JUST LAST month, Akilah Johnson was “surprised and overwhelmed” when she learned that she was a national finalist in the “Doodle 4 Google” contest for elementary through high school students.
Imagine how she feels now.
Akilah, a sophomore at Eastern Senior High School in Northeast Washington, has just been named Google’s big winner in the national contest, topping the 53 state and territory champions, whose work had been culled from about 100,000 student entries.
Akilah is the contest’s first winner from Washington, as D.C. was not eligible to enter the states-only competition in past years. (The Post’s Comic Riffs had joined the chorus of voices urging that the District be included.)

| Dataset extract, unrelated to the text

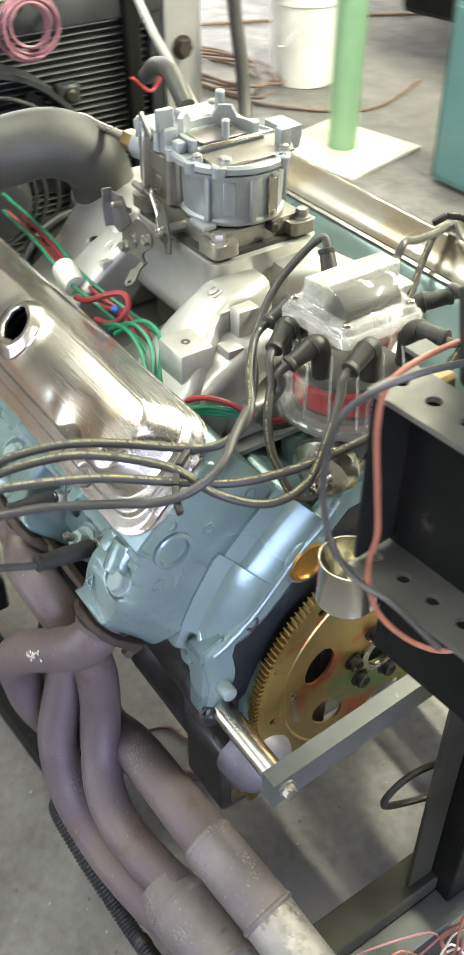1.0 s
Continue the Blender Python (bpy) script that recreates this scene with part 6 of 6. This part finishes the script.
def machine_cabinet():
    t = thing("machine_cabinet", "teal painted steel machine cabinet on the floor", "cabinet", place=(-1.17, 2.05, 0))
    part("body", box((-1.402, 1.80, 0.012), (-0.935, 2.02, 0.62), 0.006, 2), TEAL, t)
    part("front_panel", box((-1.385, 1.794, 0.03), (-1.02, 1.801, 0.56), 0.003, 1), TEAL, t)
    part("corner_post", box((-1.0, 1.792, 0.0), (-0.955, 1.80, 0.60), 0.003, 1), TEAL, t)
    part("top_housing", box((-1.33, 1.84, 0.62), (-1.0, 2.01, 1.15), 0.01, 2), TEAL, t)
    part("red_switch", rod((-1.03, 1.790, 0.575), (-1.03, 1.776, 0.575), 0.016, 16), RED, t)
    part("switch_plate", box((-1.07, 1.790, 0.545), (-0.99, 1.796, 0.605), 0.002, 1), TIN, t)
    part("label_plate", box((-1.22, 1.832, 0.70), (-1.10, 1.839, 0.80), 0.002, 1), TIN, t)
    part("hanging_cable", sweep([(-0.932, 1.851, 0.55), (-0.905, 1.850, 0.50), (-0.860, 1.848, 0.38), (-0.815, 1.845, 0.29), (-0.757, 1.842, 0.254), (-0.705, 1.842, 0.30), (-0.681, 1.842, 0.36), (-0.672, 1.844, 0.46), (-0.672, 1.846, 0.60), (-0.80, 1.88, 1.00), (-0.99, 1.92, 1.08)], 0.0042, 10, 7), BARSTEEL, t, "grey cable hanging in a loop")
    part("side_channel", box((-0.936, 1.86, 0.02), (-0.930, 1.93, 0.60), 0.002, 1), BOOT, t, "dark vertical slot")
    part("door_seam", box((-1.394, 1.7985, 0.02), (-1.388, 1.8005, 0.58)), BOOT, t)


machine_cabinet()


def bucket():
    t = thing("bucket", "milky white plastic bucket with scraps inside", "bucket", place=(-2.50, 2.10, 0))
    part("pail", lathe((-2.50, 2.10, 0), (-2.50, 2.10, 0.37), [(0, 0.125), (0.01, 0.13), (0.86, 0.148), (0.87, 0.156), (0.93, 0.157), (1, 0.155), (1, 0.146), (0.5, 0.135), (0.5, 0.001)], 40), BUCKET, t)
    part("bail_handle", sweep([(-2.35, 2.02, 0.33), (-2.37, 1.95, 0.24), (-2.45, 1.94, 0.17), (-2.58, 1.99, 0.22), (-2.65, 2.08, 0.33)], 0.004, 8, 6), STEEL, t)
    part("scrap_rod", rod((-2.55, 2.08, 0.2), (-2.66, 2.05, 0.46), 0.022, 10), BLACK, t)
    part("scrap_offcut", box((-2.52, 2.06, 0.2), (-2.46, 2.12, 0.43), 0.004, 1), GREYPLASTIC, t)


bucket()
random.seed(7)
for k in range(7):
    c = Vector((-2.72 + random.uniform(-0.08, 0.08), 1.86 + random.uniform(-0.05, 0.05), 0))
    rx, ry = 0.26 + random.uniform(-0.07, 0.07), 0.17 + random.uniform(-0.04, 0.04)
    ph = random.random() * 6
    simple_hose("extension_cable", "brown extension cable lying in loose coils", "cable", [(c.x + rx * (1 + 0.15 * math.sin(3 * a)) * math.cos(a + ph), c.y + ry * math.sin(a + ph), 0.008 + 0.006 * k) for a in [j * 0.55 for j in range(11)]], 0.0065, BROWNCABLE, 8, 6, 0.0, "coils of cable")
simple_hose("extension_cable", "brown extension cable trailing over the floor", "cable", [(-2.6, 1.7, 0.008), (-2.35, 1.75, 0.008), (-2.1, 1.95, 0.008), (-2.05, 2.15, 0.008), (-2.2, 2.5, 0.008)], 0.0065, BROWNCABLE, 8, 6)
simple_hose("extension_cable", "brown extension cable trailing over the floor", "cable", [(-3.6, 1.6, 0.008), (-3.4, 2.3, 0.008), (-3.0, 3.2, 0.008), (-2.4, 3.9, 0.008), (-1.6, 4.3, 0.008)], 0.007, BROWNCABLE, 8, 8)


def hoist_leg():
    t = thing("timber_prop", "orange stained timber prop leaning on the floor", "timber prop", place=(-0.62, 1.75, 0))
    q, ln = aim((-0.618, 1.747, 0.03), (-0.057, 1.331, 1.10))
    part("beam", box((-0.022, -0.022, 0), (0.022, 0.022, ln), 0.003, 1, q), WOOD, t)
    part("dark_foot", box((-0.655, 1.715, 0), (-0.585, 1.785, 0.034), 0.004, 1), PURPLE, t, "dark purple wrapped foot")


hoist_leg()


def crane_leg():
    # stands for a yellow shop crane's leg; mast and cross beam are left out
    t = thing("crane_leg", "yellow painted steel crane leg reaching under the parked car", "floor jack", place=(0.29, 2.3, 0.1))
    part("arm", box((0.235, 1.78, 0.06), (0.345, 3.05, 0.17), 0.006, 1), YELLOW, t)
    part("end_cap", box((0.229, 1.772, 0.054), (0.351, 1.784, 0.176), 0.003, 1), YELLOW, t)
    for y in (1.84, 2.98):
        part("wheel", lathe((0.26, y, 0.05), (0.32, y, 0.05), [(0, 0.045), (0.2, 0.05), (0.8, 0.05), (1, 0.045)], 24), BOOT, t)


crane_leg()


def lift_ramp():
    t = thing("lift_ramp", "yellow steel lift ramp with a pale worn lower edge", "ramp", place=(-1.16, 2.76, 0))
    q = Matrix.Translation((-1.17, 2.76, 0)) @ Matrix.Rotation(radians(69), 4, "Z")
    part("ramp_side", box((-0.26, 0.0, 0.012), (0.23, 0.05, 0.105), 0.005, 1, q), YELLOW, t)
    part("base_flange", box((-0.26, -0.03, 0.0), (0.24, 0.06, 0.012), 0.002, 1, q), CREAM, t, "pale worn base flange")
    part("deck", box((-0.26, 0.05, 0.06), (0.21, 0.34, 0.085), 0.004, 1, q), BLACK, t)
    part("far_rail", rod(q @ Vector((-0.26, 0.12, 0.115)), q @ Vector((0.10, 0.10, 0.115)), 0.011, 12), YELLOW, t, "pale yellow rail")


lift_ramp()


def bench():
    t = thing("workbench", "cluttered dark timber workbench against the far side", "workbench", place=(-1.4, -0.6, 0))
    part("top", box((-1.75, -1.3, 0.72), (-1.15, 0.1, 0.77), 0.005, 1), WOOD, t)
    for x in (-1.72, -1.2):
        for y in (-1.27, 0.05):
            part("leg", box((x - 0.03, y - 0.03, 0), (x + 0.03, y + 0.03, 0.72), 0.003, 1), WOOD, t)
    c = thing("folded_cover", "folded purple cloth cover on the bench", "cloth", place=(-1.4, -0.3, 0.77))
    part("cloth", box((-1.6, -0.75, 0.77), (-1.25, -0.15, 0.85), 0.03, 4), PURPLE, c)


bench()


def parked_car():
    t = thing("parked_car", "dull green car with a lilac sill parked across the workshop", "car", place=(-0.5, 3.6, 0))
    q = Matrix.Translation((-1.21, 2.74, 0)) @ Matrix.Rotation(radians(9), 4, "Z")

    def sec(x, y0, y1, z0, z1, r):
        return rsec(q @ Vector((x, (y0 + y1) / 2, (z0 + z1) / 2)), q.to_3x3() @ Vector((0, 1, 0)), (0, 0, 1), (y1 - y0) / 2, (z1 - z0) / 2, r, 6)

    part("body", loft([sec(x, 0.03 + a, 1.75 - a, z0, z1, 0.09) for x, a, z0, z1 in ((-1.55, 0.24, 0.36, 0.60), (-1.45, 0.10, 0.30, 0.72), (-1.1, 0.0, 0.30, 0.80), (0.4, 0.0, 0.30, 0.86), (2.2, 0.0, 0.30, 0.86), (2.75, 0.06, 0.32, 0.80), (2.9, 0.22, 0.38, 0.64))]), CARGREEN, t)
    part("cabin", loft([sec(x, 0.20 + a, 1.58 - a, 0.80, z1, 0.10) for x, a, z1 in ((-0.35, 0.06, 0.98), (0.25, 0.08, 1.28), (1.35, 0.08, 1.28), (1.9, 0.05, 0.98))]), BOOT, t)
    part("floor_pan", box((-1.3, 0.10, 0.20), (2.6, 1.68, 0.31), 0.02, 1, q), BLACK, t)
    part("sill", box((-0.75, 0.0, 0.275), (1.75, 0.07, 0.335), 0.012, 2, q), LILAC, t, "lilac painted sill")
    for x in (-0.60, 2.1):
        for y in (0.06, 1.54):
            tyre = part("wheel", lathe(q @ Vector((x, y, 0.30)), q @ Vector((x, y + 0.18, 0.30)), [(0, 0.17), (0.04, 0.27), (0.15, 0.30), (0.85, 0.30), (0.96, 0.27), (1, 0.17)], 32), BOOT, t)
            part("rim", lathe(q @ Vector((x, y - 0.004, 0.30)), q @ Vector((x, y + 0.05, 0.30)), [(0, 0.16), (0.2, 0.165), (1, 0.15)], 24), TIN, tyre)


parked_car()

This year’s contest theme was: “What makes me…me.” Akilah drew a box-braided Doodle, titled “My Afrocentric Life,” using color pencils, black crayons and Sharpie markers. The Doodle includes symbols of black heritage and signs representing the Black Lives Matter movement.

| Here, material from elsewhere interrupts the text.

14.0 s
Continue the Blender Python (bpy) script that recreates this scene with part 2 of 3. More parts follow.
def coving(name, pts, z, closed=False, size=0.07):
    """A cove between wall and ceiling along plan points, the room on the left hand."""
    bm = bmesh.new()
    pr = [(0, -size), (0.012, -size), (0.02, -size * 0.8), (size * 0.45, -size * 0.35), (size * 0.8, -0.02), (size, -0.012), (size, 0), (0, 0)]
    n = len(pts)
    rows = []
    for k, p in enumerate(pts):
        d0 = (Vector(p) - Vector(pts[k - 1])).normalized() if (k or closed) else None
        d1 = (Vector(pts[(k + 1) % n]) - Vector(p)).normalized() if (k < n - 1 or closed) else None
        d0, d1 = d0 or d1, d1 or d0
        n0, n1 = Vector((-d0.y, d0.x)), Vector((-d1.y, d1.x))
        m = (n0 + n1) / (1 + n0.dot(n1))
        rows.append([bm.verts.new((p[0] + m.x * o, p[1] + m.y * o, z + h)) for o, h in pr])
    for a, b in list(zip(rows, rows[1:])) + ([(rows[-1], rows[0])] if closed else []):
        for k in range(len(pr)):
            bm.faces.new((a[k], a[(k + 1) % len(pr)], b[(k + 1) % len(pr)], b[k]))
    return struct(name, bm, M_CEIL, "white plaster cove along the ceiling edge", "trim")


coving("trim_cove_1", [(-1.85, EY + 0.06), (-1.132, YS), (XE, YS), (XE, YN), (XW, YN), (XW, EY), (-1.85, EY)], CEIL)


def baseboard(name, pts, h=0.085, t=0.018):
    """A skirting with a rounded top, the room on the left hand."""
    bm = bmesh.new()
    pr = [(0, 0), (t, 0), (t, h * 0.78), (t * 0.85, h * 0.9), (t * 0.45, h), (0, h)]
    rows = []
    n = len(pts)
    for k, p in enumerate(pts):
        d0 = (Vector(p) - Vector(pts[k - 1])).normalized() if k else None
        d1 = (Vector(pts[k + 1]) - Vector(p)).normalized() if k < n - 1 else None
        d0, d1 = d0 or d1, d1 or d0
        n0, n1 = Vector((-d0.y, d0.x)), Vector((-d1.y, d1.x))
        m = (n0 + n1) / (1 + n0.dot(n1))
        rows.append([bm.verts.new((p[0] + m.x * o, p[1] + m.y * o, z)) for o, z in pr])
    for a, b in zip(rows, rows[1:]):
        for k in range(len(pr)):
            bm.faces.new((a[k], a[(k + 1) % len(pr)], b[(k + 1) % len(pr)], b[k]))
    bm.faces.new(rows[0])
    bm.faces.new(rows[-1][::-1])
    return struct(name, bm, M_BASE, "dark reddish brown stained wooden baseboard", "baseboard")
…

“I based this picture off my lifestyle,” she stated as part of her entry, which is featured today on Google’s home page.
Akilah’s composition reflects bright childhood themes on the left, then moves into more serious reflections on society. “Just as we read from left to right, my goal was to make the picture turn heads from the color to the meaning,” Akilah told Comic Riffs last month. “I have a book that I use that’s full [of] quotes, and the one I went by for this picture was: ‘Be the type of person [who] not only turns heads, but turns souls.’ ”

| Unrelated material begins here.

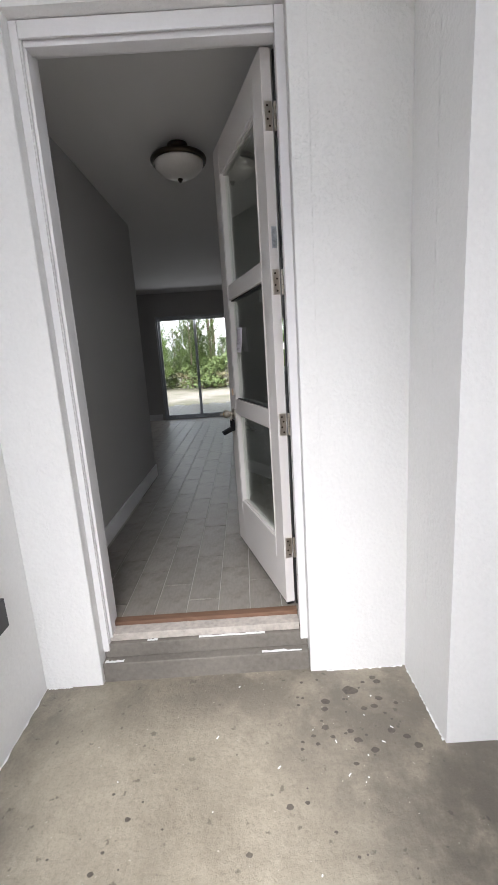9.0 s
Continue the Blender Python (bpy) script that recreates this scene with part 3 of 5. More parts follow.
solid("wall_front_right", boxes((1.275, 2.248, 5.74, 5.94, 0.05, 4.6)), STUCCO, "white stucco wall beside the porch", "wall")
solid("wall_wing", boxes((2.25, 2.45, 3.0, 8.6, 0.0, 3.3)), STUCCO, "off-white stucco wall of the garage wing", "wall")
solid("wall_wing_front", boxes((2.452, 9.0, 3.0, 3.2, 0.0, 3.3)), STUCCO, "off-white stucco garage front", "wall")

# interior
FLOOR = 0.385
CEIL = 3.0
solid("wall_hall_left", boxes((-0.60, -0.46, 6.347, 9.0, 0.2, CEIL)), WALL_IN, "grey painted hall wall", "wall")
solid("wall_hall_right", boxes((1.09, 1.23, 6.347, 8.6, 0.2, CEIL)), WALL_IN, "grey painted hall wall with doors", "wall")
solid("wall_room_front", boxes((1.232, 5.6, 8.46, 8.6, 0.2, CEIL)), WALL_IN, "grey painted wall", "wall")
solid("wall_room_near", boxes((-4.2, -0.602, 8.86, 9.0, 0.2, CEIL)), WALL_IN, "grey painted wall", "wall")
solid("wall_room_left", boxes((-4.34, -4.2, 9.002, 13.6, 0.2, CEIL)), WALL_IN, "grey painted side wall", "wall")
solid("wall_sliding_door", wall_with_hole(-4.2, 1.02, 13.46, 13.60, 0.0, CEIL, [(-1.16, 0.44, FLOOR, 2.54)]), WALL_IN, "grey painted wall round the sliding door", "wall")
solid("wall_nook_side", boxes((0.88, 1.02, 13.602, 16.06, 0.0, CEIL)), WALL_IN, "grey painted nook side wall", "wall")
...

And today, all eyes were turned toward Akilah, who brought her mother, Tikecia Johnson, and Perkins along on the trip to California. “I never imagined we would be here,” Perkins says today, “but she totally earned it.”
Besides seeing her work spotlighted on Google’s home page, Akilah will receive a $30,000 college scholarship, and her high school will be awarded a $50,000 Google for Education grant “towards the establishment and improvement of a computer lab or technology program.” She also will get to meet with professional artists at Google’s headquarters.
Eastern High celebrated Akilah with an assembly last month, when she was announced as a finalist. “I’m very goofy, so I just started going around smiling and telling everyone, even the people I didn’t know,” Akilah said in February. “Before the assembly started, I was pretty nervous, but after a while, I warmed up and it felt great to have all of my peers support me.”